In the (k)now
Apparently as an "8" in the enneagram (The Protector, http://www.enneagramworldwide.com/explore-the-enneagram/what-is-the-enneagram/), I excel at being "in the present." That's a big deal these days; there are all kinds of self-help books on "being in the moment," "being in the now," etc. Lucky (?) me, I come by this mindset naturally.
Unfortunately however, as a writer who frequently and intentionally loses myself in the throes of some recollected emotion or event, it's jarring to have both these mindsets existing simultaneously in my skull. It fosters that multiple-personality challenge I've mentioned a few times in previous musings. It manifests both as the choir of my Peanut Gallery, and someone else, (An)Other. Am I now? Am I then? Is this real? Am I dreaming? Who am I? Did that happen?
Of late I'm increasingly enslaved to the story of a boy who died too young. He was a real boy, lost to me and to my heart so long ago it feels like millennia, and I've invoked (and evoked) his ghost in order to write his story.

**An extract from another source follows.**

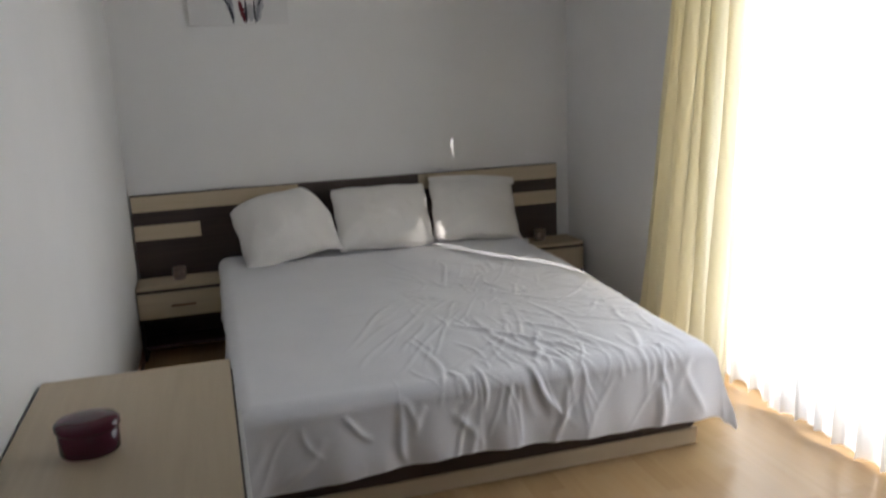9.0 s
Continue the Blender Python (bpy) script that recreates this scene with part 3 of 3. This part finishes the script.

To write our story. I am shocked to find what a demanding presence he is. He is insistent and persistent; he manifests everywhere, constantly. I have always felt slightly haunted by him, but now it's unsettling how often I see him, hear him, feel him. I don't even have a picture of this boy, but his face and the shape of his heart are imprinted on my own like a photo-negative burn.
His story, what really happened to him, could be my story. Perhaps his story really IS my story, and I just haven't written it fully, lived it/died it fully yet. Writing this down, transcribing it out of the void of imagined alternatives, is both cathartic and terrifying. "There but for the grace of God," goes the saying by John Bradford. Why did the grace of God take this amazing boy and not me? That's what I really want to know, John Bradford.
Writing in the now, about the "then" and the "what might be now" has created this weird and hard-to-cope-with space for me. All choices have become loaded. Every detail becomes meaningful, salient, intended. What am I missing? Who could I be saving and I'm not? Where am I supposed to be? WHO am I supposed to be?
I recall the movie "Feast of Love," which I saw recently. It was lyrical and charming (although not as good as the book, when are they ever), and the movie (like the book) is chock full of great dialogue and phenomenal writing about broken, fragile humans. One comment that I keep hearing in my head is" "If you love someone enough, you can save them."
Of course, that's completely untrue. My head knows that isn't possible, that no one can be saved without saving themselves. But my heart is oblivious. And in my world, there is real evidence that love actually can facilitate healing and rescue.
This is the theme of the story that I'm writing ... what can we do to save each other, if anything? If you believe in God, isn't it rational to believe that we are sent to each other as a part of that journey? If you don't believe in God, isn't that the glory of human existence, to be better than the sum of our parts and our innate nature?
Telling this story is bringing me not just back to the Now, but to the Know. It's providing powerful, nuanced insights into the human condition, into my OWN condition, and it's breathtaking.
I hope I am worthy of what needs to be said.